M-PreSS: A Model Pre-training Approach for Study Screening in Systematic Reviews
Listed in
This article is not in any list yet, why not save it to one of your lists.Abstract
Background
Conducting a systematic review is labour-intensive and time-consuming, especially during the study screening process. Previous research has introduced traditional machine learning models (e.g. Support Vector Machines) to automate the study screening process, but it is difficult to generalise across topics. Therefore, recent research has explored the use of existing large language models (LLMs), such as ChatGPT/GPT-4, for study screening. However, the lack of transparency in training data and consistency in output results make applying such large, commercial LLMs challenging in the context of systematic reviews where transparency in methods is particularly important.
Results
We introduce an approach to fine-tune an open-source biomedical language model (Blue-BERT) using a Siamese neural network 1 so that it screens the scientific literature databases on multiple research topics. We evaluate different training approaches in seven COVID-19 systematic reviews.

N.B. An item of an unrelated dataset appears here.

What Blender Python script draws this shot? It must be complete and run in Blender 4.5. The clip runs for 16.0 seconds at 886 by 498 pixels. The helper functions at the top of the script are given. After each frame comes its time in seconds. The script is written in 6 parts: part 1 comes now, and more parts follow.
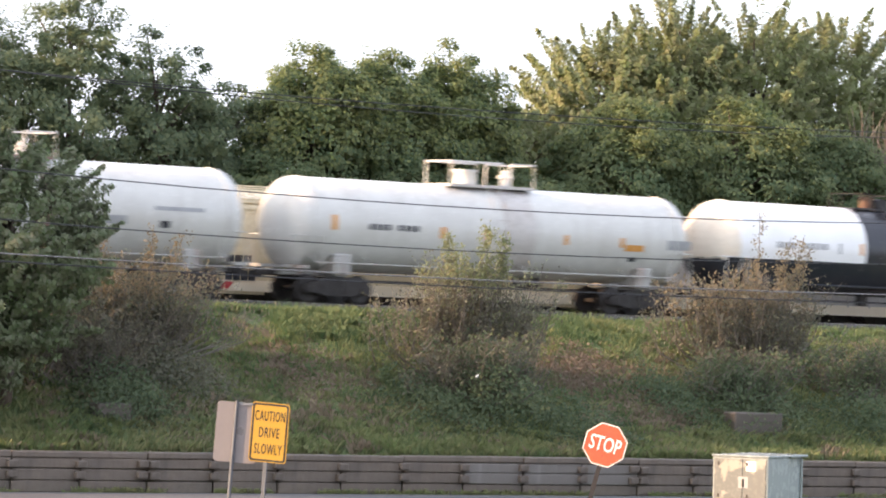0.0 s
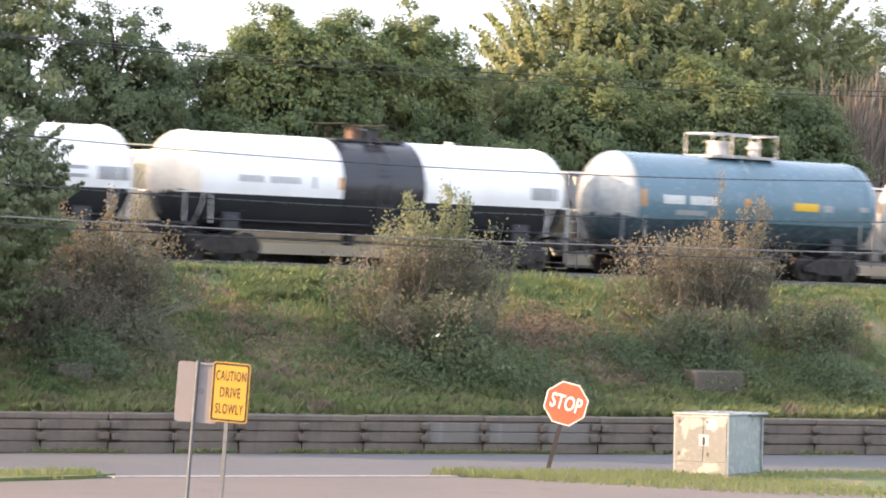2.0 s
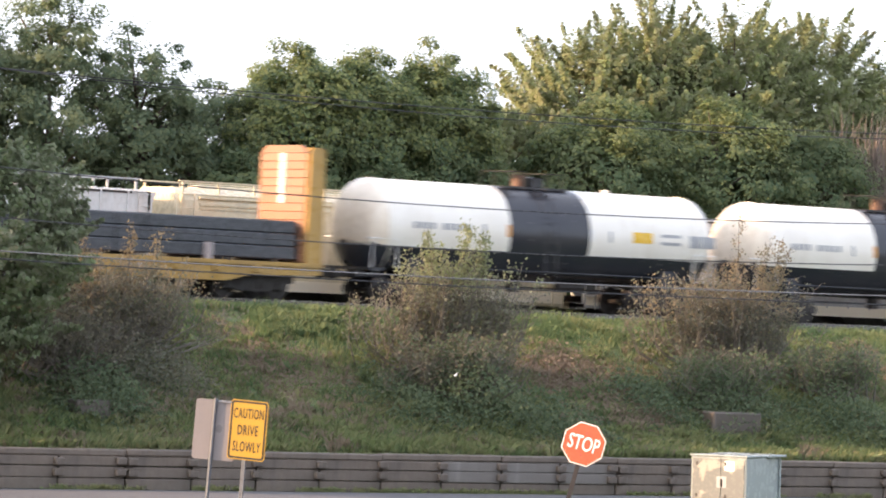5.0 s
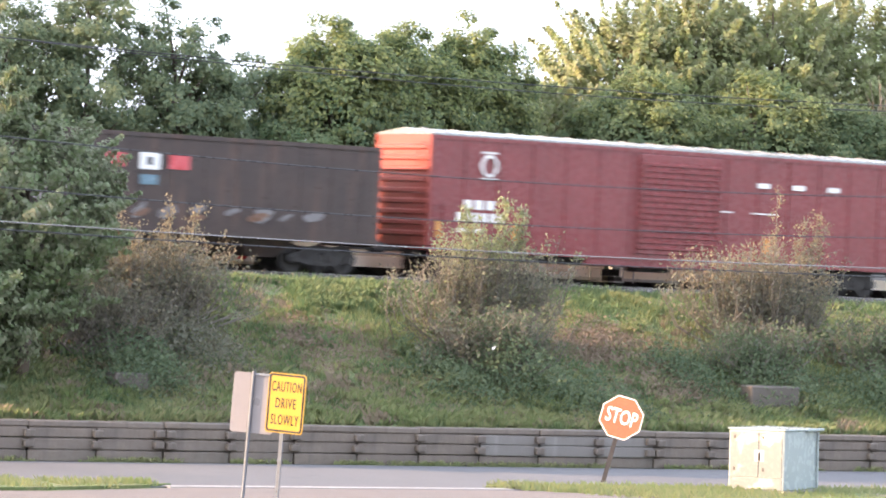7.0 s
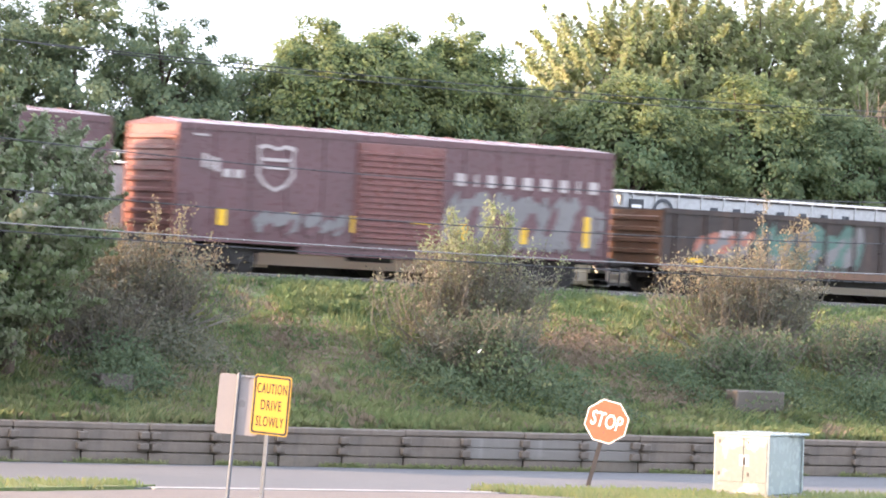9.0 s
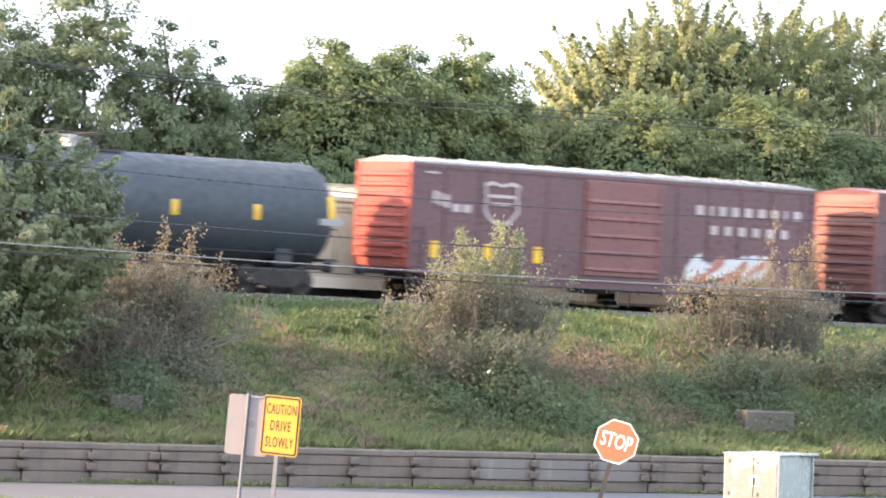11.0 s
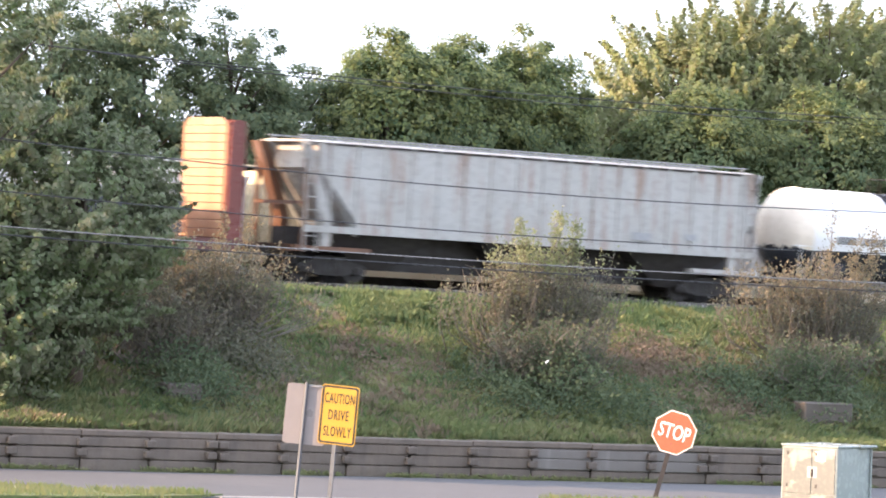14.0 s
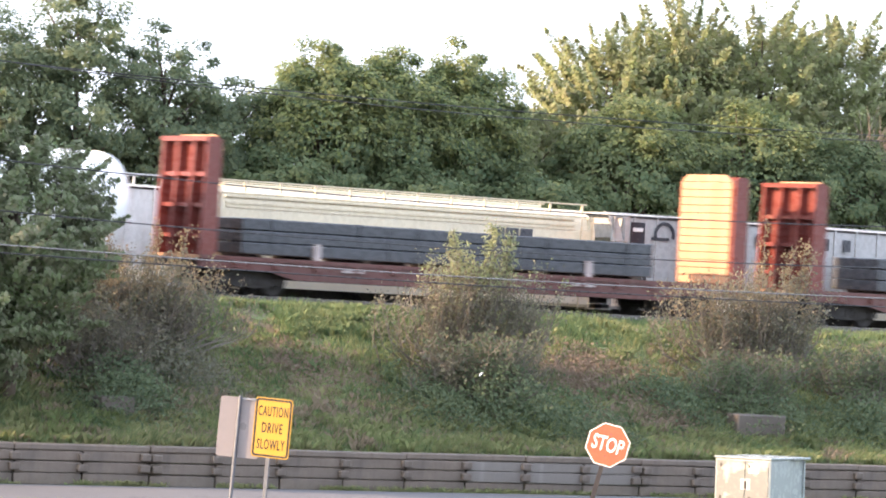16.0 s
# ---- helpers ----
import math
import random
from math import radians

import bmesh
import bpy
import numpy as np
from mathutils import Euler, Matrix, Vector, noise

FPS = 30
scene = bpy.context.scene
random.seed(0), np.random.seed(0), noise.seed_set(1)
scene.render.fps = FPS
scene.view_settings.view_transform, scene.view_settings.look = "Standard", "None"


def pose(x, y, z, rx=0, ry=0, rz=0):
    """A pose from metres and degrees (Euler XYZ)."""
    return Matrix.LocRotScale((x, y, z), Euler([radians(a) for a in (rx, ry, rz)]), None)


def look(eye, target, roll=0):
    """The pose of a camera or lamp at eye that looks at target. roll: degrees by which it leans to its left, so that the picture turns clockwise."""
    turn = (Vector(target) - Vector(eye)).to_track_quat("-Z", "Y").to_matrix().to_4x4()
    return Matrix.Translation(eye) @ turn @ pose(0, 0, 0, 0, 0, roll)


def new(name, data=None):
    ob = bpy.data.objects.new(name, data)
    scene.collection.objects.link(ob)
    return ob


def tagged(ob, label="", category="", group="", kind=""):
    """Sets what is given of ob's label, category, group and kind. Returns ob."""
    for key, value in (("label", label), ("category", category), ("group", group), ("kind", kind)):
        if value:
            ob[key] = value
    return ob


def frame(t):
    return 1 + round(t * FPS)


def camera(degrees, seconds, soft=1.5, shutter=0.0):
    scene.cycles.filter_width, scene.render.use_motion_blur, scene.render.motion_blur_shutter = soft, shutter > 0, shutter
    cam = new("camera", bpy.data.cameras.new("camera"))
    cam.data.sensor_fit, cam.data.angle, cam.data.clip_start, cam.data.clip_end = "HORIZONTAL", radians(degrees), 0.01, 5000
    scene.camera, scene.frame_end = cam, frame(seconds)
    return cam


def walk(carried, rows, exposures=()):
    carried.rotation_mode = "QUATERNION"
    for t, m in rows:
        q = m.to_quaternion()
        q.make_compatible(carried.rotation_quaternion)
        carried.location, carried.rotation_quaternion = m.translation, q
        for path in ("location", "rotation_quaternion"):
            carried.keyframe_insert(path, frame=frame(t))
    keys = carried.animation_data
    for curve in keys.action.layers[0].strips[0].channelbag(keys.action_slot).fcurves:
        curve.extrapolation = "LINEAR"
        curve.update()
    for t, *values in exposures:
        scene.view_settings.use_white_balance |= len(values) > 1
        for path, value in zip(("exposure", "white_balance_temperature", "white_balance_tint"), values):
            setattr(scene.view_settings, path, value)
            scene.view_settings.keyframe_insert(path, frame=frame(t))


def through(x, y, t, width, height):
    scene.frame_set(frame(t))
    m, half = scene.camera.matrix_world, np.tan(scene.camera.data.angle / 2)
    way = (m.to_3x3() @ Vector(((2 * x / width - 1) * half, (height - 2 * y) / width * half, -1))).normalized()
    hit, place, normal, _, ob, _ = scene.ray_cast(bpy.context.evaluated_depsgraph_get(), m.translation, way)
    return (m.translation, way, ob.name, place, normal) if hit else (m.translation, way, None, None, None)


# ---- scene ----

# Long lens on a tripod-height stand on higher ground; the tracks run along x, the camera looks across them.
EYE = 5.704
cam = camera(14.0, 16.0, soft=1.85, shutter=0.35)
ROWS = [
    (0.0, -32.000, 0.440, -2.55),
    (0.5, -31.834, 0.119, -2.29),
    (1.0, -31.848, -0.143, -2.49),
    (1.5, -32.221, -0.280, -2.53),
    (2.0, -32.628, -0.181, -2.35),
    (2.5, -32.981, 0.116, -2.19),
    (3.0, -33.043, 0.356, -2.41),
    (3.5, -32.637, 0.497, -2.38),
    (4.0, -32.605, 0.556, -2.39),
    (4.5, -32.556, 0.552, -2.64),
    (5.0, -32.327, 0.431, -2.82),
    (5.2, -32.155, 0.344, -2.90),
    (7.3, -31.720, -0.060, -2.87),
    (7.5, -31.771, -0.070, -2.93),
    (8.0, -31.887, -0.019, -3.03),
    (8.5, -31.942, 0.020, -3.06),
    (9.0, -31.944, 0.036, -3.20),
    (9.2, -31.946, 0.030, -3.20),
    (11.3, -31.749, 0.401, -3.12),
    (11.5, -31.722, 0.419, -3.12),
    (12.0, -31.693, 0.423, -3.21),
    (12.5, -31.575, 0.315, -3.22),
    (13.0, -31.180, 0.224, -3.10),
    (13.5, -30.917, 0.151, -2.99),
    (14.0, -30.863, 0.138, -3.37),
    (14.5, -31.368, 0.243, -3.31),
    (15.0, -31.563, 0.259, -3.11),
    (15.5, -31.778, 0.290, -3.24),
    (16.0, -31.920, 0.401, -3.32),
]
EXPOSURES = [(0.0, 1.1), (1.0, 1.28), (2.0, 1.4), (3.5, 1.14), (5.0, 1.17), (7.3, 1.94), (9.0, 1.95), (11.5, 1.88), (12.5, 1.83), (13.5, 1.58), (14.5, 1.6), (16.0, 1.66)]
walk(cam, [(t, pose(0, 0, EYE, 90 + pitch, roll, yaw)) for t, yaw, pitch, roll in ROWS], [(t, stops + 0.06, 6500 if t < 6 else 6220, 14) for t, stops in EXPOSURES])

# ---- light ----
SUN_DIR = Vector((-0.92, 0.21, 0.26)).normalized()
world = bpy.data.worlds.new("sky")
scene.world = world
world.use_nodes = True
wn = world.node_tree.nodes
wl = world.node_tree.links
sky = wn.new("ShaderNodeTexSky")
sky.sky_type = "NISHITA"
sky.sun_disc = False
sky.sun_elevation = math.asin(SUN_DIR.z)
sky.sun_rotation = math.atan2(SUN_DIR.x, SUN_DIR.y)
sky.dust_density = 4.0
sky.air_density = 1.0
haze = wn.new("ShaderNodeMix")
haze.data_type = "RGBA"
haze.inputs["Factor"].default_value = 0.55
haze.inputs["B"].default_value = (6.8, 7.25, 8.3, 1)
wl.new(sky.outputs["Color"], haze.inputs["A"])
wl.new(haze.outputs["Result"], wn["Background"].inputs["Color"])
wn["Background"].inputs["Strength"].default_value = 0.15
sun_data = bpy.data.lights.new("sun", "SUN")
sun_data.energy, sun_data.angle, sun_data.color = 4.6, radians(0.8), (1.0, 0.66, 0.40)
sun = new("sun", sun_data)
sun.matrix_world = look((0, 0, 60), Vector((0, 0, 60)) - SUN_DIR)


# ---- materials ----
def nodes_of(name):
    m = bpy.data.materials.new(name)
    m.use_nodes = True
    return m, m.node_tree.nodes, m.node_tree.links, m.node_tree.nodes["Principled BSDF"]


def noise_fac(n, l, vec, scale, lo, hi, detail=4.0):
    t = n.new("ShaderNodeTexNoise")
    t.inputs["Scale"].default_value, t.inputs["Detail"].default_value = scale, detail
    l.new(vec, t.inputs["Vector"])
    r = n.new("ShaderNodeMapRange")
    r.inputs["From Min"].default_value, r.inputs["From Max"].default_value = lo, hi
    l.new(t.outputs["Fac"], r.inputs["Value"])
    return r.outputs["Result"]


def mixed(n, l, fac, a, b, gain=1.0):
    m = n.new("ShaderNodeMix")
    m.data_type = "RGBA"
    if gain != 1.0:
        g = n.new("ShaderNodeMath")
        g.operation = "MULTIPLY"
        g.inputs[1].default_value = gain
        l.new(fac, g.inputs[0])
        fac = g.outputs[0]
    l.new(fac, m.inputs["Factor"])
    for key, v in (("A", a), ("B", b)):
        if isinstance(v, tuple):
            m.inputs[key].default_value = (*v, 1)
        else:
            l.new(v, m.inputs[key])
    return m.outputs["Result"]


def coords(n, l, stretch=(1, 1, 1)):
    c = n.new("ShaderNodeTexCoord")
    mp = n.new("ShaderNodeMapping")
    mp.inputs["Scale"].default_value = stretch
    l.new(c.outputs["Object"], mp.inputs["Vector"])
    return mp.outputs["Vector"]


def bumped(n, l, b, vec, scale, strength, dist=0.02):
    t = n.new("ShaderNodeTexNoise")
    t.inputs["Scale"].default_value, t.inputs["Detail"].default_value = scale, 5
    l.new(vec, t.inputs["Vector"])
    u = n.new("ShaderNodeBump")
    u.inputs["Strength"].default_value, u.inputs["Distance"].default_value = strength, dist
    l.new(t.outputs["Fac"], u.inputs["Height"])
    l.new(u.outputs["Normal"], b.inputs["Normal"])


def paint(name, col, dirt=None, amount=0.4, rough=0.5, metal=0.0, streak=None, streak_amount=0.4, bump=0.15):
    """Weathered paint: broad grime, fine speckle and run-off streaks."""
    m, n, l, b = nodes_of(name)
    v = coords(n, l)
    dirt = dirt or tuple(c * 0.55 for c in col)
    c = mixed(n, l, noise_fac(n, l, v, 0.9, 0.4, 0.75), col, dirt, amount)
    c = mixed(n, l, noise_fac(n, l, v, 14.0, 0.45, 0.8), c, dirt, amount * 0.6)
    if streak:
        sv = coords(n, l, (1.0, 1.0, 0.12))
        c = mixed(n, l, noise_fac(n, l, sv, 3.2, 0.52, 0.75), c, streak, streak_amount)
    l.new(c, b.inputs["Base Color"])
    l.new(noise_fac(n, l, v, 5.0, 0.0, 1.0 / max(rough, 0.05)), b.inputs["Roughness"])
    b.inputs["Roughness"].default_value = rough
    b.inputs["Metallic"].default_value = metal
    bumped(n, l, b, v, 30, bump)
    return m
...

The results indicate good generalisation among topics with an average recall/sensitivity of 0.86 (minimum: 0.67, maximum: 1.00) and an average false positive rate of 6.48% (minimum: 1.38%, maximum: 11.41%). Furthermore, adding study selection criteria to the topic definition can improve the model performance (Area Under the Precision-Recall Curve [PRAUC]) by 2.74%, and adding more related review topics during training can increase the performance by 15.82%.
Conclusions
Our results indicate that fine-tuning BlueBERT with study screening datasets can outperform ChatGPT/GPT-4 in two out of three COVID-19 review topics reported in the literature, whilst maintaining the ability for researchers to continue updating or extending the search for related evidence and significantly reducing the computational resource requirements.